Dréau agreed to meet with Emily to see if he thought she was truly interested. She was.

After landing a place in Dréau’s lab, which researches breast cancer cells, one of Dréau’s Ph.D. students, Stephen Rego, mentored Emily.

He gave her a textbook, at the undergraduate biology level, about cancer. “I gave her a few chapters, and said, ‘Just look these over when you get the time.’ I think within the first day, she read every single chapter plus a couple more.”

After reading that book, plus online medical articles, and working on experiments with Rego, Emily came up with her own hypothesis. She wanted to test if a certain protein that some people have in their bodies would make the cancer drug doxorubicin less effective. If that was the case, people could be tested for the protein before taking the drug, which causes an increased risk of heart attacks and congestive heart failure.

With two months of experiments, results showed that Emily’s hypothesis seemed right.

“I was happy. I was surprised. It took me a while to comprehend that my hypothesis was leading to correct results,” she said, quickly adding, “it could be coincidence. It’s not entirely a breakthrough yet, but it could be.”

After the internship was over, she entered her findings, titled “The Presence of Rb Protein in Metastatic Breast Cancer Cell Lines and Its Effects on Responsiveness to Doxorubicin” at competitions “everywhere” so she could get plenty of feedback.

Emily won the Center for STEM Education Excellence in Research award and the senior first place grand award in biological sciences at the Charlotte Regional Science and Engineering fair. She was also invited to – and attended – the N.C. Science and Engineering Fair. This March, she won first place in the cellular and molecular biology category at the Sigma Xi Scientific Research Society’s Student Research Showcase. (Competitors were at the high school, undergraduate and graduate levels.)

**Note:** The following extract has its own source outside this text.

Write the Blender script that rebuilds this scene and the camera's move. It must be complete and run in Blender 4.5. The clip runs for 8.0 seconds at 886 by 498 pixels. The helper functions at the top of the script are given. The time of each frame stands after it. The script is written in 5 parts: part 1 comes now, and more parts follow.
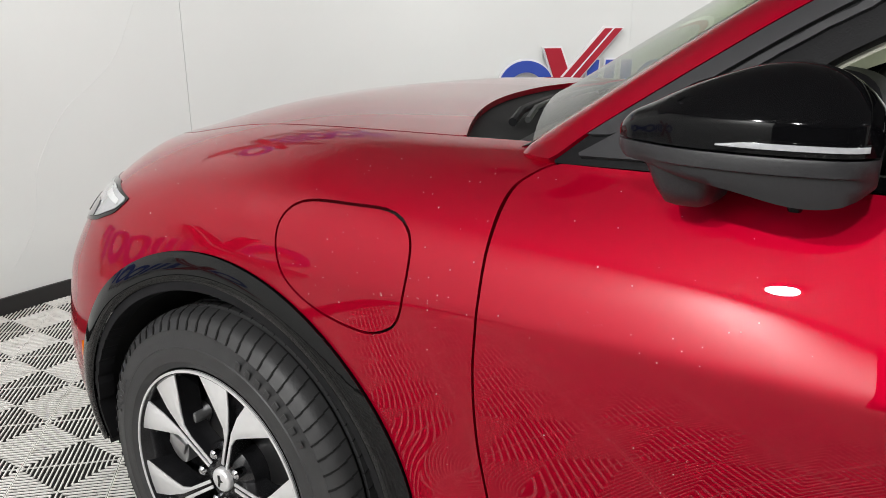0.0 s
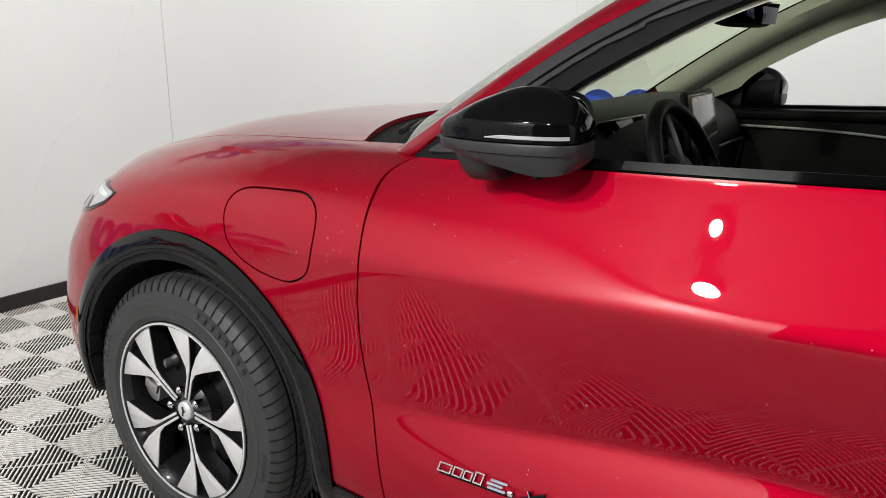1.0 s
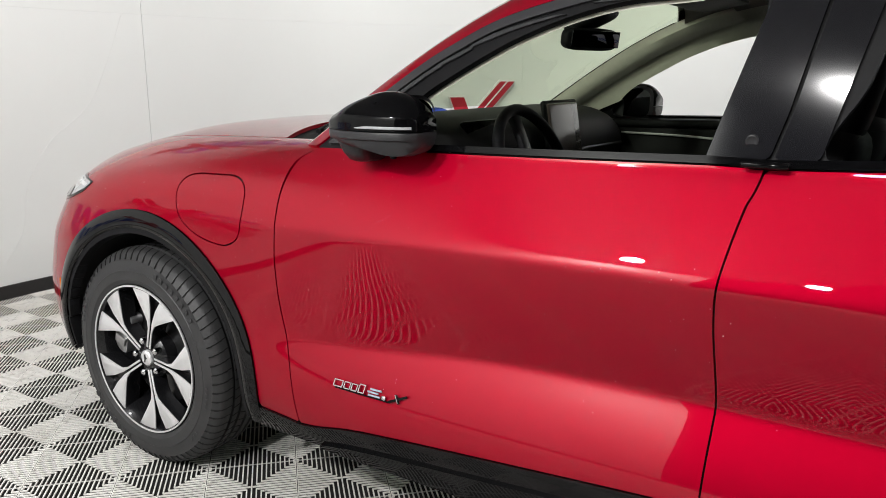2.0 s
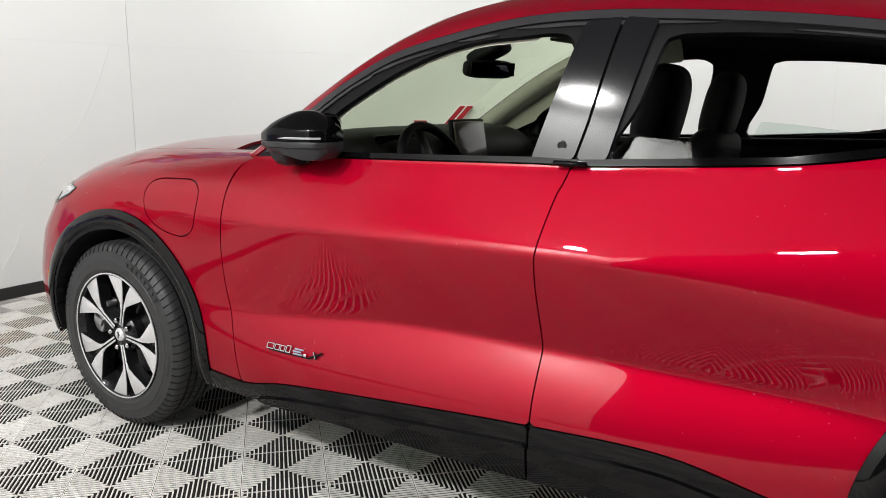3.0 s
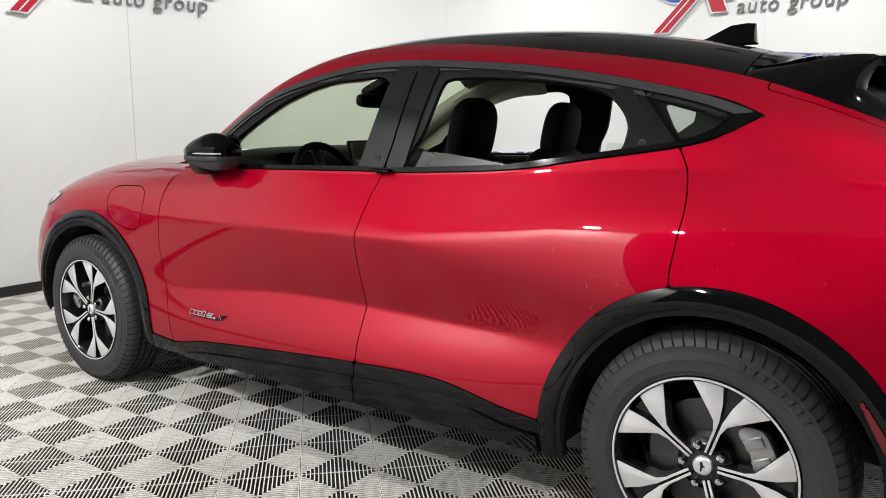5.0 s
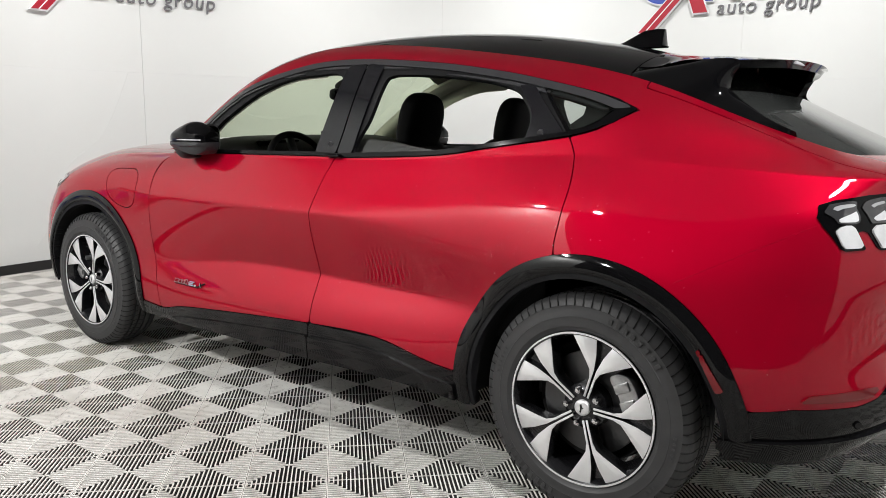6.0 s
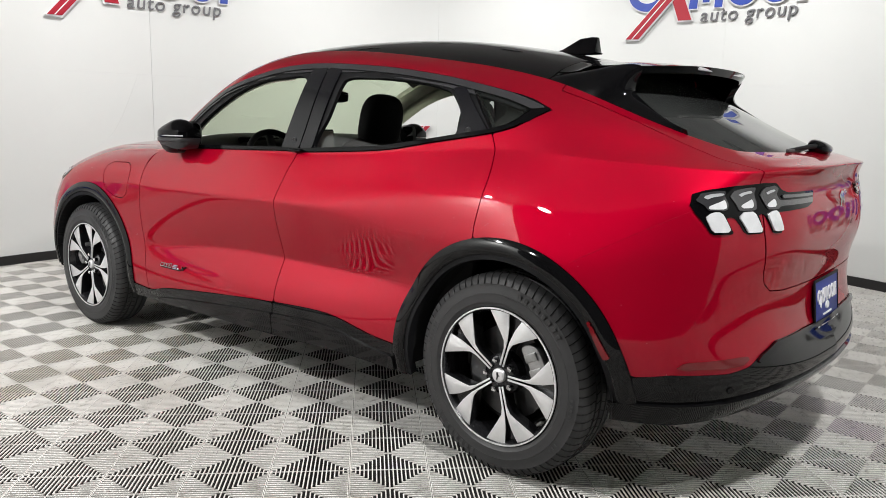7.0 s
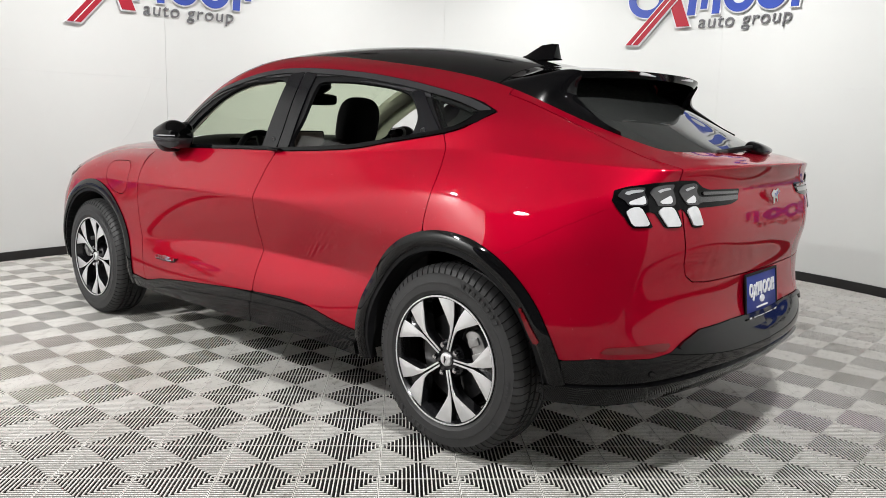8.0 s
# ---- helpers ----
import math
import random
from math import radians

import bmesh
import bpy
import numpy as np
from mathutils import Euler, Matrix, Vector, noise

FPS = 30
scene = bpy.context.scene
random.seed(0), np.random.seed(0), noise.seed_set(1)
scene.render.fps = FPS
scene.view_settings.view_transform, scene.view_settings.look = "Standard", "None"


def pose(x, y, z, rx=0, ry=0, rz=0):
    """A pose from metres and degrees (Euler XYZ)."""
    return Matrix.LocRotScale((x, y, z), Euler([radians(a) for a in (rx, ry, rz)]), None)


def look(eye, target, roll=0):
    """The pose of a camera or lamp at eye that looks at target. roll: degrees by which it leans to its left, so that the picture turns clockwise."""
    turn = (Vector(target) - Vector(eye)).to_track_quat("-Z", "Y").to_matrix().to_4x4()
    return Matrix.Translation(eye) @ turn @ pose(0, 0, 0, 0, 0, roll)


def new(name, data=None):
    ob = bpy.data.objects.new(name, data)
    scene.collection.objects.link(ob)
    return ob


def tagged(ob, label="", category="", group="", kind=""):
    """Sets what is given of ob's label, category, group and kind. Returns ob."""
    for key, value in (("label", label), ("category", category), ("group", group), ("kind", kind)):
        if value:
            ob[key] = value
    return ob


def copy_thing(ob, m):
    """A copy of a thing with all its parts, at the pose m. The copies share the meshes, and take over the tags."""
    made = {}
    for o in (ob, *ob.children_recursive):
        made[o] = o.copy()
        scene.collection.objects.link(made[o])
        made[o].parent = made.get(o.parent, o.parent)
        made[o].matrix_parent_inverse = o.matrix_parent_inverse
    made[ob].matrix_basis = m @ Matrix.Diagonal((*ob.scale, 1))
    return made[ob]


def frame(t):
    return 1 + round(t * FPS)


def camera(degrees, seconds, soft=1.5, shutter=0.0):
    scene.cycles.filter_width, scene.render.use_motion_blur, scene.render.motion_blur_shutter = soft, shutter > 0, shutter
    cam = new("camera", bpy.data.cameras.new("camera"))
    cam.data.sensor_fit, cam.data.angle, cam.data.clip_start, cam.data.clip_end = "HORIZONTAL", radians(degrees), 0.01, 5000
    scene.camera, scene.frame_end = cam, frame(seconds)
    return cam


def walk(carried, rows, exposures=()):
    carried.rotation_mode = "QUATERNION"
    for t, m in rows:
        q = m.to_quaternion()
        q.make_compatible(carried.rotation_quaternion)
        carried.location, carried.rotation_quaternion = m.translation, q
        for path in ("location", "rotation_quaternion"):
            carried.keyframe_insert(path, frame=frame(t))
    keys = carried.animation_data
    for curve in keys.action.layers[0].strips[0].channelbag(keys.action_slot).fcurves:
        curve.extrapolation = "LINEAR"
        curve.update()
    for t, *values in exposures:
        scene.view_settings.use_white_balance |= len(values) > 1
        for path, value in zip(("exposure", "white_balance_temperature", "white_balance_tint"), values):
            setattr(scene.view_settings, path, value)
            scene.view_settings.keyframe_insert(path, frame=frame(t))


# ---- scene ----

Then she went to the Junior Science Symposium at the state level and was selected to move onto the national level last month in Ohio.

“It was the best experience of my life,” Emily said.

She presented for 12 minutes (after practicing a lot with teachers at Providence Day), and had a 6-minute question and answer panel with at least half a dozen judges, who were science professors.

“It went well,” she said. “I didn’t win, but I did win. I got the experience.”

Emily said she loved meeting other students, gaining inspiration from them, and learning about their projects.

Michelle Sebastian, Emily’s chemistry teacher, said she has enjoyed watching a transformation in Emily.

She said that Emily’s lab skills were initially “rough around the edges,” which is typical for most young high school students, but that “she’s developed into a scientist with finesse in the laboratory. She looks at things critically and brings meaning to data.”

Emily has returned to UNCC this summer for research, but she’s in a different lab. She said she wants to do more research on her doxorubicin project someday, and that she believes she’s found her career path.

“It’s meant the world to me,” she said of her lab experience. “Working in this lab has opened my eyes to see the impact cancer research can have. I’m so excited to be a part of that, starting now and for the rest of my life.”

Next up: Her first high school biology class.